Long-range attraction between probe particles mediated by a driven fluid
E. Levine, D. Mukamel, and G.M. Schutz

TL;DR
This paper investigates how driven fluids in a one-dimensional system induce long-range attractive forces between probe particles, revealing different binding states based on interaction parameters.
Contribution
It demonstrates the existence of long-range attraction mediated by a driven fluid and characterizes the conditions for different probe binding states.
Findings
Force decays as -b/x at large distances
Probes can be unbound, weakly bound, or strongly bound
Similar behavior extends to multiple probes
Abstract
The effective interaction between two probe particles in a one-dimensional driven system is studied.

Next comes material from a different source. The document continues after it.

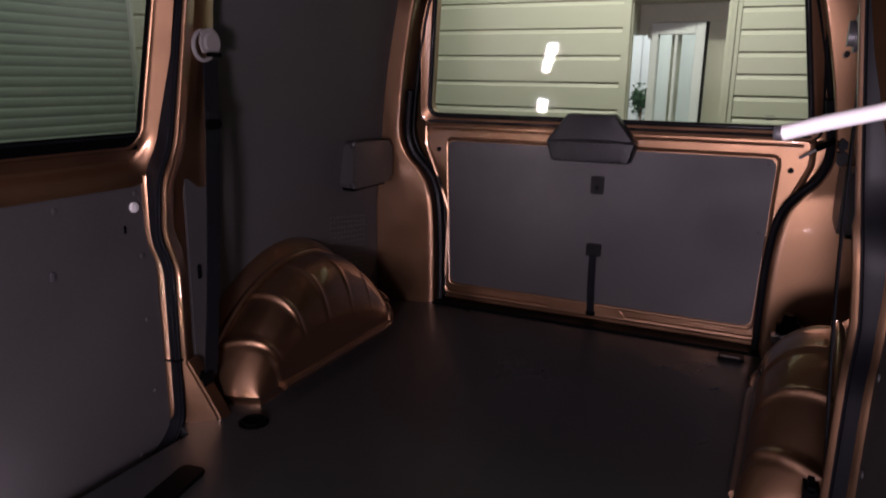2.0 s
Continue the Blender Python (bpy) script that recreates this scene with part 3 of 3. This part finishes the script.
# ---- seat belts on the pillars ----
def seat_belt(s):
    belt = thing("seat_belt", "black webbing seat belt hanging on the door pillar", "seat belt", group="pillar seat belts")
    top, foot = Vector((s * 0.715, 1.228, 0.955)), Vector((s * (0.725 if s < 0 else 0.76), 1.166, 0.10))
    strip = []
    for i in range(13):
        p = top.lerp(foot, i / 12)
        p.x -= s * 0.010 * math.sin(math.pi * i / 12)
        w = 0.024
        strip.append([p + Vector((-s * dx, dy, 0)) for dx, dy in ((0, -w), (0, w), (0.0035, w), (0.0035, -w))])
    part("webbing", loft(strip, caps=True), WEBBING, belt)
    loop = [(0.034 * math.cos(a), 0.012 + 0.036 * math.sin(a)) for a in [-0.80 + 4.74 * i / 22 for i in range(23)]]
    ring = [(s * 0.7135, 1.207 + 0.034 * math.cos(a), 0.990 + 0.036 * math.sin(a)) for a in [2 * math.pi * i / 24 for i in range(24)]]
    # The right belt's ring and cap take a darker grey than the left's.
    part("guide_ring", tube(ring, 0.006, 8, closed=True), SPEAKER if s > 0 else GREYPLASTIC, belt)
    part("guide_cap", turned(prism(loop, lambda u, v, d: (u, v, d), 0, 0.026, 0.010, 4), Matrix.Translation((s * 0.712, 1.215, 0.985)) @ pose(0, 0, 0, 90, 0, -90 * s)), SPEAKER if s > 0 else GREYPLASTIC, belt, "grey belt guide cap")
    part("guide_slot", box((s * 0.688 - 0.004, 1.190, 0.962), (s * 0.688 + 0.004, 1.242, 0.973), 0.002), BLACK, belt)
    part("tongue", box((s * 0.702 - 0.007, 1.188, 0.805), (s * 0.702 + 0.007, 1.240, 0.825), 0.004), WEBBING, belt, "black coated belt tongue")
    part("tongue_grip", box((s * 0.703 - 0.008, 1.188, 0.780), (s * 0.703 + 0.008, 1.240, 0.806), 0.004), BLACK, belt)
    part("lower_anchor", box((s * 0.728 - 0.012, 1.125, 0.055), (s * 0.728 + 0.012, 1.175, 0.125), 0.006), BLACK, belt)
    return belt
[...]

The analysis is carried out using an asymmetric simple exclusion process with nearest-neighbor interactions. It is found that the driven fluid mediates an effective long-range attraction between the two probes, with a force that decays at large distances x as -b/x, where b is a function of the interaction parameters. Depending on the amplitude b the two probes may form one of three states: (a) an unbound state, where the distance grows diffusively with time; (b) a weakly bound state, in which the distance grows sub-diffusively; and (c) a strongly bound state, where the average distance stays finite in the long time limit. Similar results are found for the behavior of any finite number of probes.